Before we’ll approach the finale, the director, using flashbacks, move us back to the beginnings of their relationship and creates a subtle psychological portrait of characters and the era in which they lived. Edward comes from a working class, he just got to study in London and would like to leave the house where his mother (Anne-Marie Duff), suffering from a mental disorder after an unfortunate accident at the railway station platform, is the centre of attention. The boy does not have too many friends, and accidentally met Florence when he was looking for someone to talk to.
This two have hardly anything in common – neither the origin (she comes from the upper middle class, her mother, played by Emily Watson, acts like an aristocrat), nor interests (he listens to rock ‚n’ roll, she is passionate about classical music and plays the violin), nor ambitions and life goals. But still, they are extremely nice, understanding and most importantly, a lovely couple of young people who will probably cope with the problems that await them in their lives. If only they overcome the one that appeared on the first day of the marriage.
Living in an era in which sex talks are taboo because the sexual revolution will start in a few years, not equipped with this knowledge by parents or school, both are about to be disappointed. Not with sex, but with their approach to the act. Young age, lack of maturity, stupid pride and inexperience will eventually lead to some decisions that will change their lives forever. Towards the end, they are symbolically surrounded by the sea, on a small peninsula. Just like in life they have nowhere to go but back. Will they take this road together?
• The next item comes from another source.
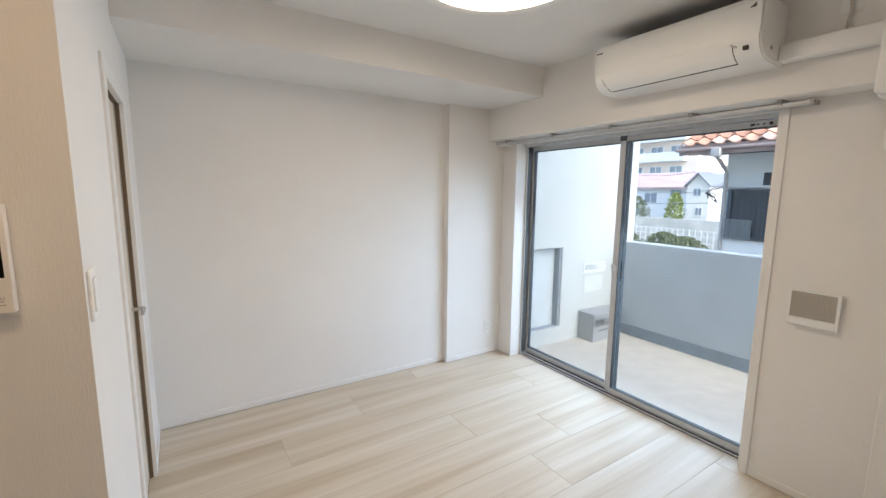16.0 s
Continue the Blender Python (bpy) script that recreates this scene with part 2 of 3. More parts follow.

On Chesil Beach is not a film that boasts about the production design or incredible locations. This is a character-driven movie. Actors playing main parts are superb, as well as parents in supporting roles. Ronan and Howle perfectly reflect the dilemmas of their protagonists, their ills and frustrations – they are completely credible, which is the key to success in portraying such a personal story. The use of flashbacks is perhaps not original, but it is done with tact and works great in slowly revealing the complicated portrayal of both characters. The bittersweet mood looms over the film but the end falls a bit too deep into melodramatic tones of disappointment and sadness.
The details of the era, from costumes and interiors, are fantastic. The use of words and linguistic expressions is spot on, it not only defines characters but stays true to those times. On Chesil Beach tells a universal and moving love story that will surely make some people cry in the dark.
On Chesil Beach
dir. Dominic Cooke
United Kingdom 2017
A Lionsgate release premiered in cinemas across the UK and Ireland on the May 18th.